If we blindly apply a regulatory certification, standards and compliance approach to AVs, we will see all the historical problems discussed above. One can only imagine how many ‘FMVSS-like’ standards would need to be in place for a brand new AV system whose safety revolves around algorithmic decision making processes. And we cannot escape the fact that Chernobyl, Fukushima, the Deepwater Horizon et cetera were all declared ‘safe’ by their respective regulators the day these accidents happened.
Perhaps we need to take the ‘scary’ path of actually imposing fewer standards on AVs, and just making manufacturer’s liable for everything. And that reality may already be here. Volvo Car Group President and CEO Håkan Samuelsson said that the company will accept full liability whenever one of its cars is in autonomous mode. That means the driver won’t need insurance (or at least insurance in the way we currently know it). It also means that Volvo will be motivated to continually improve the safety of the car. They are effectively providing their own insurance, and their ‘premium’ will go down the safer their vehicles get. It is worth noting that AV proponents such as Samuelsson see the biggest risk to an AV future will be regulation – not technology.
To be clear, there will always be a place for checks, tests and inspection underpinned by a set of standards. There is a lot of commentary to that end – and the fact I haven’t dedicated a lot of this article to talking about the good aspects of regulatory oversite should not be interpreted as a suggestion that there is no place for it. For example, a future standard may preclude an AV from travelling if any passenger does not have his or her seatbelt on.

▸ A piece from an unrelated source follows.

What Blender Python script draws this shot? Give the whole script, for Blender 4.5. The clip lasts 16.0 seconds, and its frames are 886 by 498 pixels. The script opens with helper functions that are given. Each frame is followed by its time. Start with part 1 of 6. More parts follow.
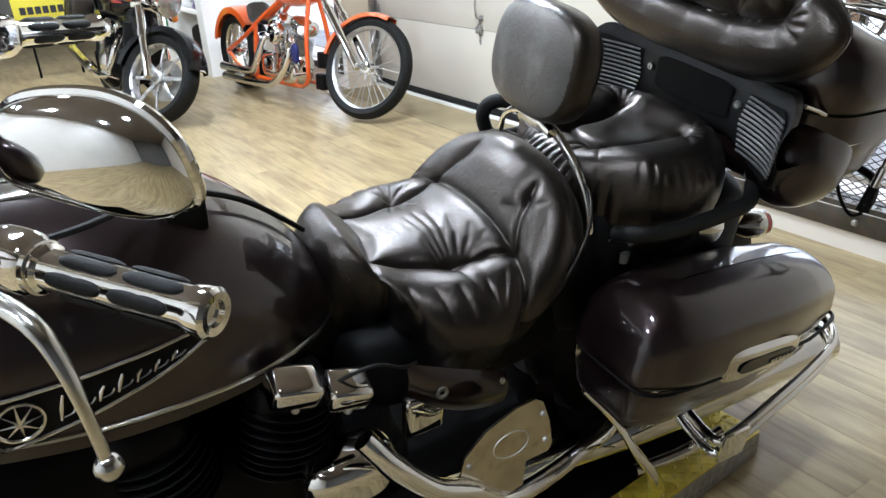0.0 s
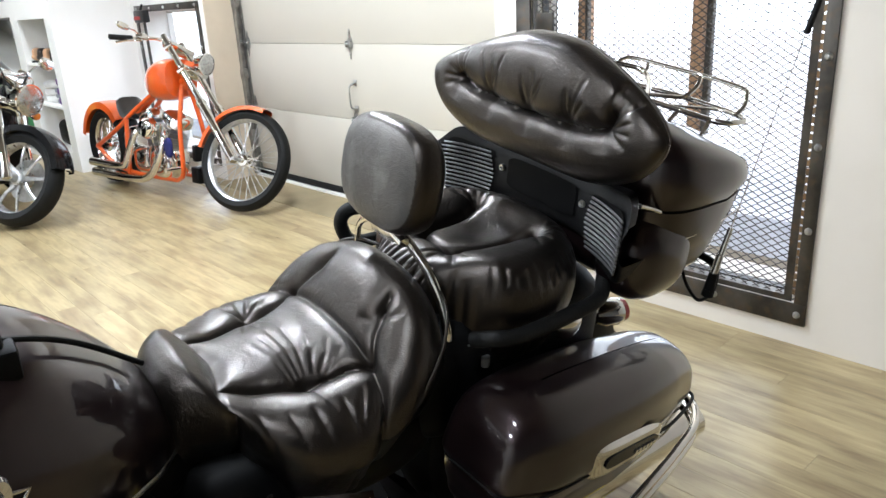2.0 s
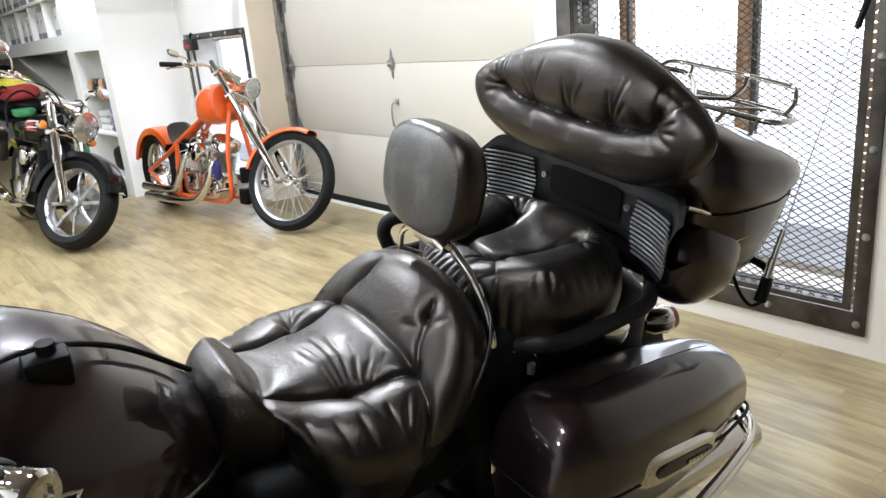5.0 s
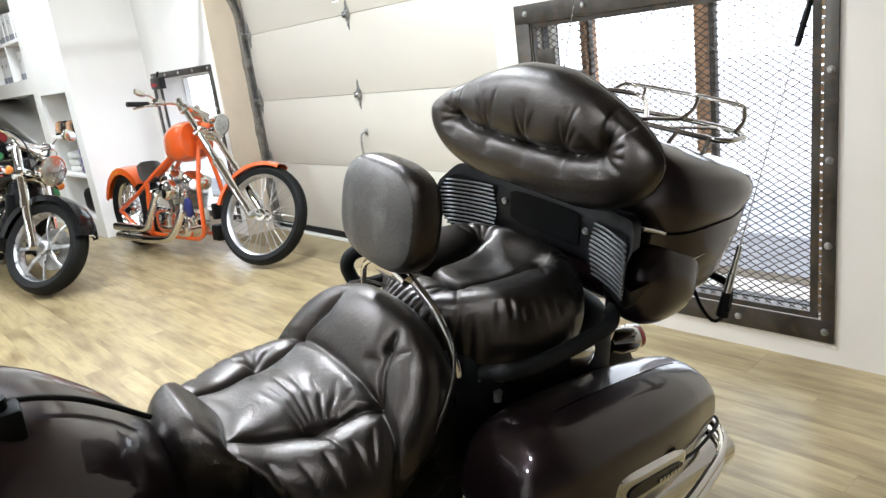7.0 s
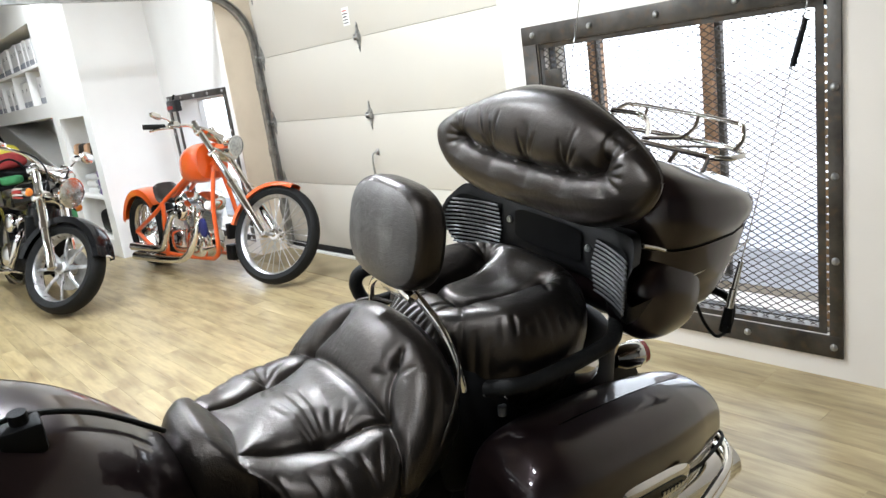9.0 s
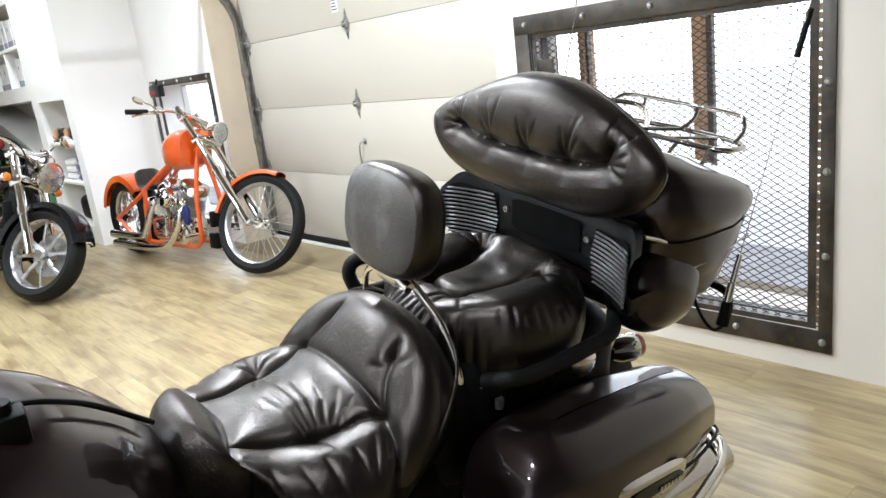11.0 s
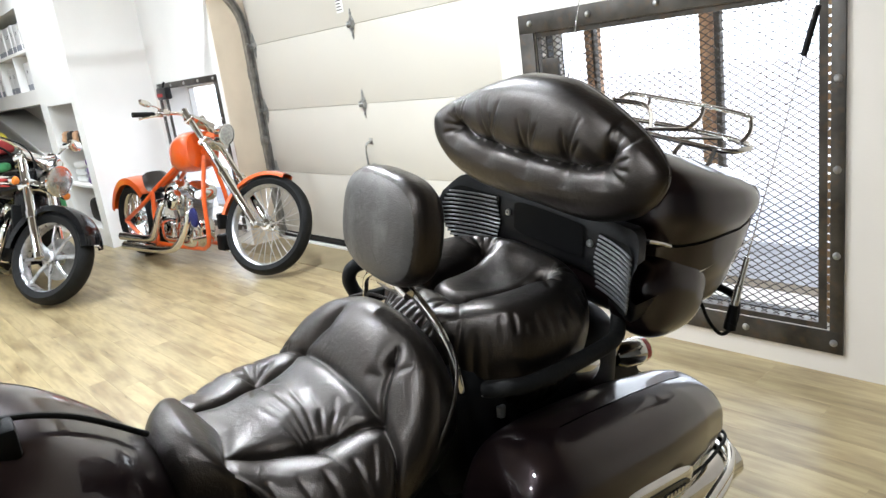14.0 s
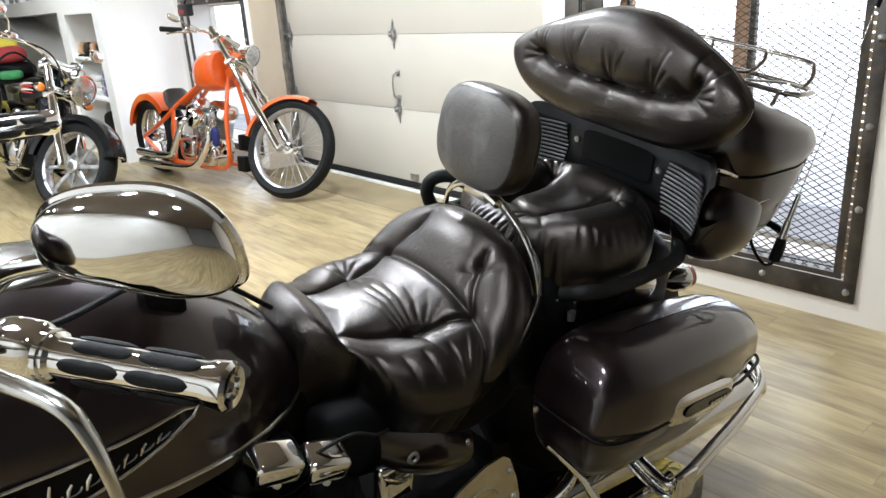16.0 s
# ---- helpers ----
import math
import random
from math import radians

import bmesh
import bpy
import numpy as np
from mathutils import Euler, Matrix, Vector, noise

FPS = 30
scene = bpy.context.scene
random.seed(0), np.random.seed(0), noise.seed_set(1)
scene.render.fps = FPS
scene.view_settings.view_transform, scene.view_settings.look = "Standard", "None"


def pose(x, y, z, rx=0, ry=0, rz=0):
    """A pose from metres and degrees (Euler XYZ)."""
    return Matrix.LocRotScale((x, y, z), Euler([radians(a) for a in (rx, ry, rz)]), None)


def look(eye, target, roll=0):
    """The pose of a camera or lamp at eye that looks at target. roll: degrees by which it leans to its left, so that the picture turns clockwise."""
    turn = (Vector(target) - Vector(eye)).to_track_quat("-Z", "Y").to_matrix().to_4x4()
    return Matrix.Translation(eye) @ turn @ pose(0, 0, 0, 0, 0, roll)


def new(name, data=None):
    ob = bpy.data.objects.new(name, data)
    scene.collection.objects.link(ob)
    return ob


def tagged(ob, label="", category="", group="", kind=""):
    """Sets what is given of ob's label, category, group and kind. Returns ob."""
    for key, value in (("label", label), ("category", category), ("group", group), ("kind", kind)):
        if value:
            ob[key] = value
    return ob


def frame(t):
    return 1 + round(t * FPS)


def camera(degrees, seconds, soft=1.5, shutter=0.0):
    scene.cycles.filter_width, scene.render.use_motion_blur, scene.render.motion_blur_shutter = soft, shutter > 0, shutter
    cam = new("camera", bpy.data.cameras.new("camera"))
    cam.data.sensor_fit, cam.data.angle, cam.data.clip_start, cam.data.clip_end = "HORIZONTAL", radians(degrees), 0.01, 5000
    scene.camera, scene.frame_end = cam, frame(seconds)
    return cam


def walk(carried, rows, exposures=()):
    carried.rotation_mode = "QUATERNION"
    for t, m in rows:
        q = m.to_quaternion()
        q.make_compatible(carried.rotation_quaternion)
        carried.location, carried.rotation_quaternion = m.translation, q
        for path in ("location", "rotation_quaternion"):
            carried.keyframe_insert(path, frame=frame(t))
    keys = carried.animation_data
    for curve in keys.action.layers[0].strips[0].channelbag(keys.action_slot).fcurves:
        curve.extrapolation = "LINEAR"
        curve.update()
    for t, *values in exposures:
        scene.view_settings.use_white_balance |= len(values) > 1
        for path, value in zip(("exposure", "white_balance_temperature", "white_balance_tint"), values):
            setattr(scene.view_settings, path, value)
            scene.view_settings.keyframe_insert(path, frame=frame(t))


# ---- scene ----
cam = camera(63.0, 16.0)
PATH = [
    (0, (0.961, -0.675, 1.266), (-0.57, 0.312, 0.441), -2.9),
    (0.5, (0.978, -0.629, 1.318), (-0.487, 0.575, 0.685), -3.6),
    (1, (0.984, -0.609, 1.313), (-0.45, 0.637, 0.685), -3.9),
    (1.5, (0.995, -0.599, 1.315), (-0.423, 0.667, 0.692), -4.1),
    (2, (0.978, -0.59, 1.316), (-0.433, 0.673, 0.672), -3.1),
    (2.5, (0.97, -0.588, 1.306), (-0.445, 0.682, 0.685), -3.0),
    (3, (0.961, -0.582, 1.289), (-0.411, 0.707, 0.614), -2.1),
    (3.5, (0.962, -0.59, 1.295), (-0.429, 0.695, 0.652), -2.1),
    (6, (0.988, -0.587, 1.287), (-0.55, 0.558, 0.717), -6.4),
    (6.5, (0.991, -0.568, 1.297), (-0.52, 0.624, 0.754), -7.2),
    (7, (1.007, -0.562, 1.3), (-0.47, 0.68, 0.775), -7.4),
    (7.5, (1.021, -0.567, 1.307), (-0.46, 0.675, 0.794), -7.1),
    (8, (1.027, -0.563, 1.303), (-0.445, 0.689, 0.787), -7.3),
    (8.5, (1.04, -0.571, 1.306), (-0.465, 0.653, 0.819), -7.4),
    (9, (1.046, -0.573, 1.307), (-0.461, 0.654, 0.835), -8.0),
    (11.5, (0.996, -0.577, 1.297), (-0.469, 0.688, 0.794), -6.7),
    (12, (0.995, -0.578, 1.297), (-0.46, 0.704, 0.807), -6.8),
    (12.5, (0.997, -0.577, 1.297), (-0.467, 0.686, 0.79), -6.5),
    (13, (0.993, -0.57, 1.301), (-0.498, 0.657, 0.781), -5.6),
    (13.5, (0.987, -0.563, 1.301), (-0.523, 0.641, 0.781), -4.8),
    (14, (0.998, -0.544, 1.303), (-0.493, 0.692, 0.802), -7.6),
    (14.5, (0.992, -0.54, 1.285), (-0.468, 0.701, 0.712), -5.9),
    (15, (0.975, -0.537, 1.281), (-0.477, 0.691, 0.662), -6.5),
    (15.5, (0.953, -0.625, 1.304), (-0.54, 0.572, 0.722), -6.1),
    (16, (0.971, -0.77, 1.29), (-0.477, 0.446, 0.639), -3.6),
]
walk(cam, [(t, look(eye, target, roll)) for t, eye, target, roll in PATH], [(0, 0.0, 6000, 10), (1, 0.0, 6120, 10), (3, -0.03, 6220, 10), (7.5, -0.07, 6300, 10), (16, 0.0, 6280, 10)])

# ---- world, sun and lamps ----
world = bpy.data.worlds.new("world")
scene.world = world
world.use_nodes = True
wn = world.node_tree
sky = wn.nodes.new("ShaderNodeTexSky")
sky.sky_type, sky.sun_disc = "NISHITA", False
sky.sun_elevation, sky.sun_rotation = radians(52), radians(202)
wn.links.new(sky.outputs[0], wn.nodes["Background"].inputs[0])
wn.nodes["Background"].inputs[1].default_value = 0.15
sun = new("sun", bpy.data.lights.new("sun", "SUN"))
sun.data.energy, sun.data.angle, sun.data.color = 4.5, radians(20), (1, 0.97, 0.94)
sun.matrix_world = look((-4, -10, 14), (0, 0, 0))
LAMP_COLOUR = (0.88, 0.945, 1.0)
CEILING = 3.0
LAMPS = [(x, y, 42.0) for x in (-6.8, -4.3) for y in (-2.2, -0.6, 1.05)]
LAMPS += [(-1.8, -2.2, 34.0), (-1.8, -0.6, 66.0), (-1.8, 0.95, 105.0), (0.65, -2.1, 40.0), (0.65, -0.7, 26.0)]


# ---- materials ----
def nodes_of(m):
    m.use_nodes = True
    return m.node_tree.nodes, m.node_tree.links, m.node_tree.nodes["Principled BSDF"]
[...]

But for what it is worth, I would be much happier driving an AV where the manufacturer is liable for its performance, versus another AV which has passed some checks, tests and inspections with liability then passed to me. I would be much happier again for an optimal mixture of both.
Liability and the way it is accepted by manufacturers could be the single most important thing that makes AVs safe. Scary for some right now. Maybe less scary when viewed in hindsight.